*WHAT IS BEING ASKED*
Go through the listing and set it down exactly, leaving out its pictures.

*DATA BLOCK*
— BEGIN —
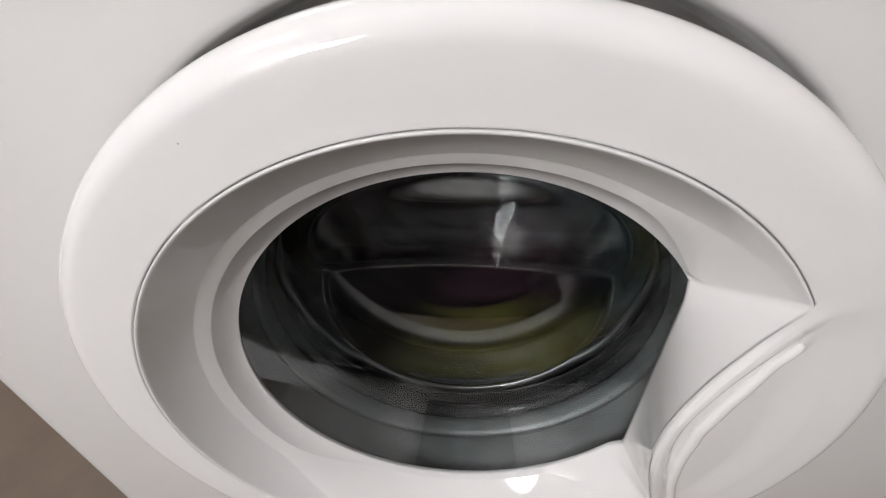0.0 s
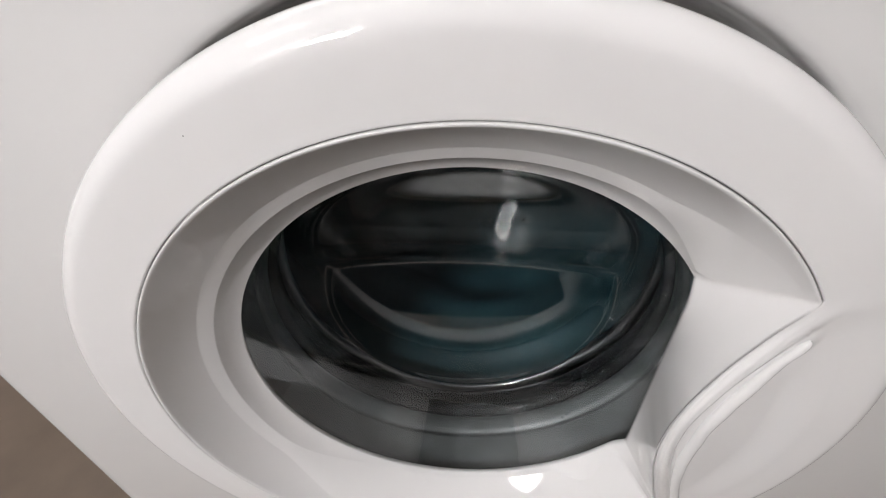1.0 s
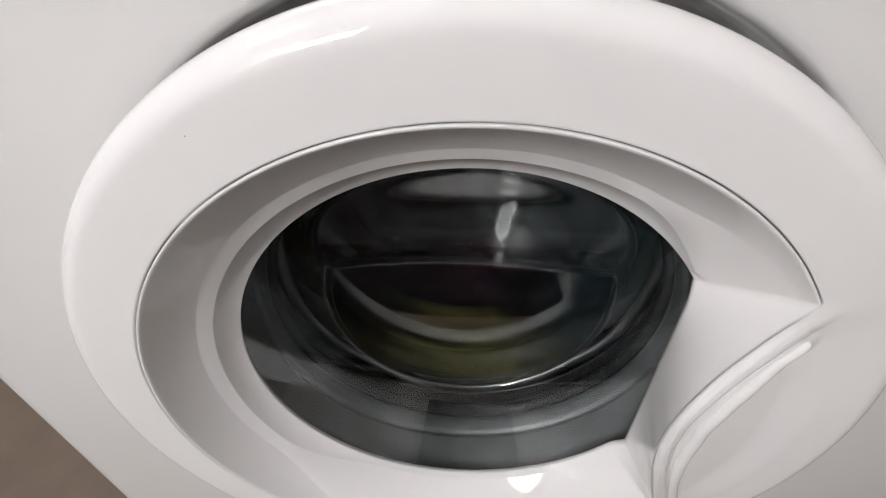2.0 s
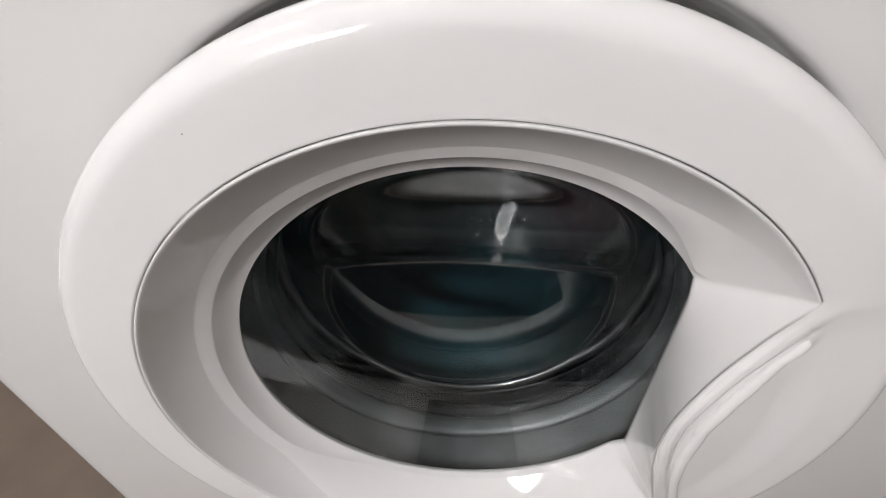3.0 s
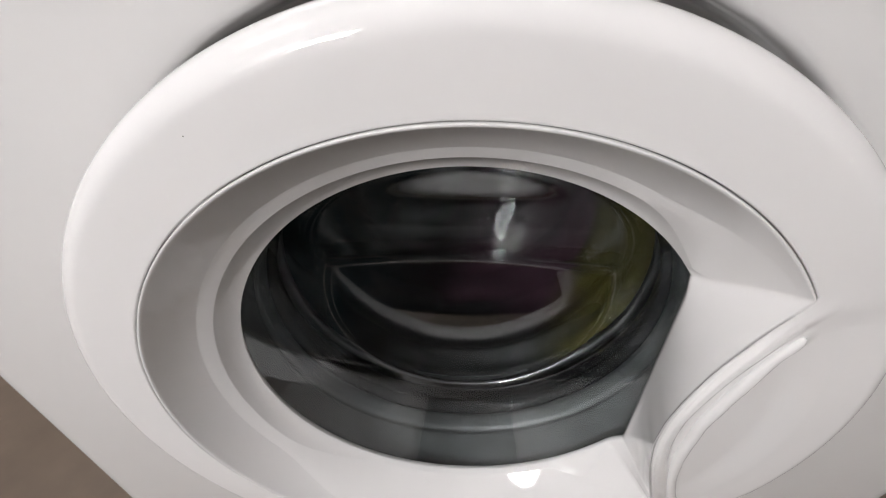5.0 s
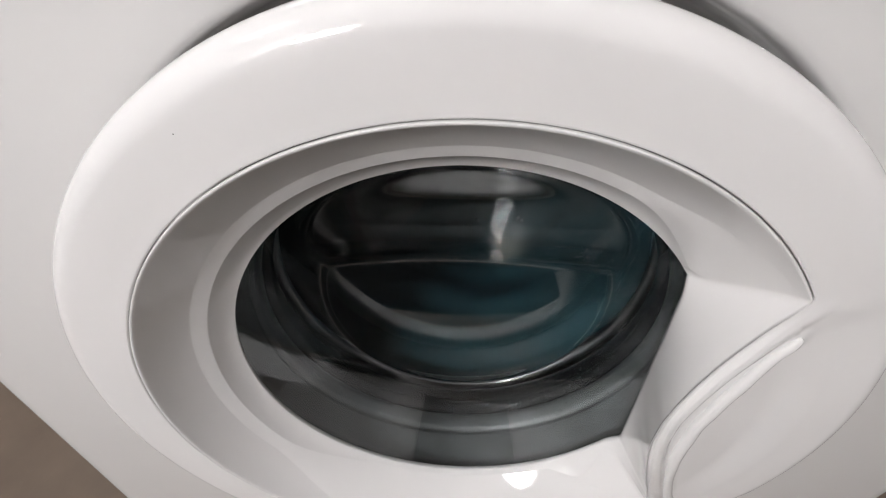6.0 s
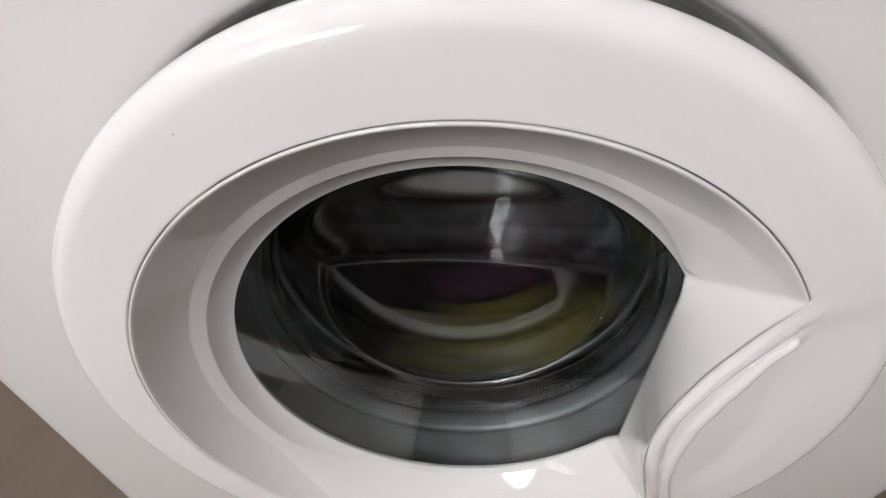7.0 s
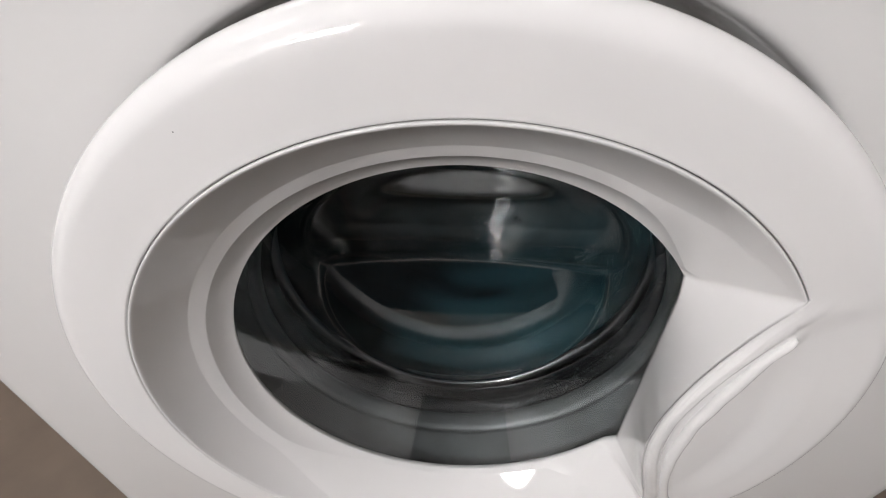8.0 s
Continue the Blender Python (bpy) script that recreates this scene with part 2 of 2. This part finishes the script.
— END —
*OUTPUT FOR THIS EXERCISE*
0.0 s
1.0 s
2.0 s
3.0 s
5.0 s
6.0 s
7.0 s
8.0 s
Continue the Blender Python (bpy) script that recreates this scene with part 2 of 2. This part finishes the script.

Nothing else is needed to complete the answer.